Viele Menschen, die in der modernen Gesellschaft leben, haben das Gefühl, nicht genug Zeit zu haben und sind ständig auf der Suche nach mehr. Aber ist es tatsächlich schädlich, wenn man nur wenig Zeit zur freien Verfügung hat? Und kann es Nachteile haben, wenn man zu viel freie Zeit hat? In zwei groß angelegten amerikanischen Datensätzen und zwei Experimenten untersuchten Sharif et al. (2021) den Zusammenhang zwischen dem Ausmaß an freier Zeit, die Einzelpersonen zur Verfügung steht, und ihrem subjektiven Wohlbefinden. Es zeigte sich eine negative quadratische Beziehung zwischen freier Zeit und subjektivem Wohlbefinden, d. h., dass zu wenig Zeit tatsächlich mit einem geringeren subjektiven Wohlbefinden aufgrund von Stress verbunden ist, während mehr Zeit nicht kontinuierlich zu einem höheren subjektiven Wohlbefinden führt. Ein Übermaß an freier Zeit ist manchmal sogar mit einem geringeren subjektiven Wohlbefinden verbunden, weil es an einem Gefühl der Produktivität mangelt. In solchen Fällen kann die negative Auswirkung von zu viel verfügbarer Zeit abgeschwächt werden, wenn die Menschen diese Zeit für produktive Aktivitäten nutzen. Dies bestätigt ältere Studien, bei denen man Probanden neben ihren täglichen Aktivitäten nach ihrer Lebenszufriedenheit befragt hatte, denn auch hier zeigte sich eine glockenförmige Kurve, d. h., die Zufriedenheit stiegen mit der frei verfügbaren Zeit an, aber eben nur bis zu einem gewissen Punkt.

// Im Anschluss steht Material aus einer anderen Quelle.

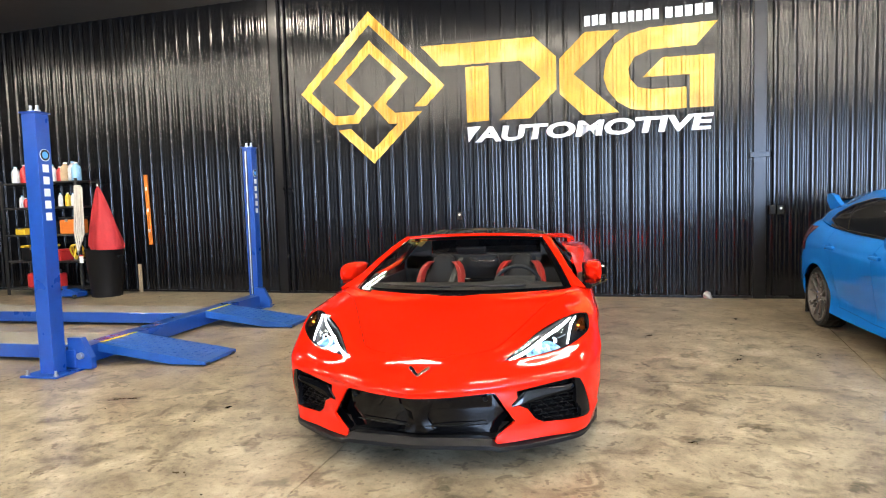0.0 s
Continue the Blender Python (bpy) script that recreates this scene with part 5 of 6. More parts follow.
U_LOW = [(.70, .42, .978), (.775, .64, .975), (.80, 1.2, .988), (.80, 2.0, 1.015), (.795, 2.55, 1.06), (.74, 3.02, 1.13), (.62, 3.28, 1.14)]
U_MID = [(.695, .43, .985), (.735, .72, 1.08), (.735, 1.2, 1.17), (.735, 2.0, 1.21), (.72, 2.55, 1.21), (.67, 3.0, 1.22), (.58, 3.25, 1.20)]
U_RAIL = [(.685, .45, .995), (.635, .86, 1.225), (.592, 1.25, 1.362), (.585, 2.0, 1.395), (.570, 2.55, 1.355), (.545, 2.95, 1.29), (.52, 3.22, 1.25)]
U_EDGE = [(.675, .46, 1.0), (.605, .88, 1.245), (.545, 1.25, 1.395), (.53, 2.0, 1.43), (.52, 2.55, 1.395), (.50, 2.95, 1.32), (.48, 3.23, 1.265)]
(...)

Letztlich ist Muße für die Menschen sehr wichtig, doch wenn man den ganzen Tag nach eigenem Ermessen füllen muss, ist man in manchen Fällen auch nicht glücklich.
Literatur
Sharif, M. A., Mogilner, C. & Hershfield, H. E. (2021). Having too little or too much time is linked to lower subjective well-being. Journal of Personality and Social Psychology, doi:10.1037/pspp0000391.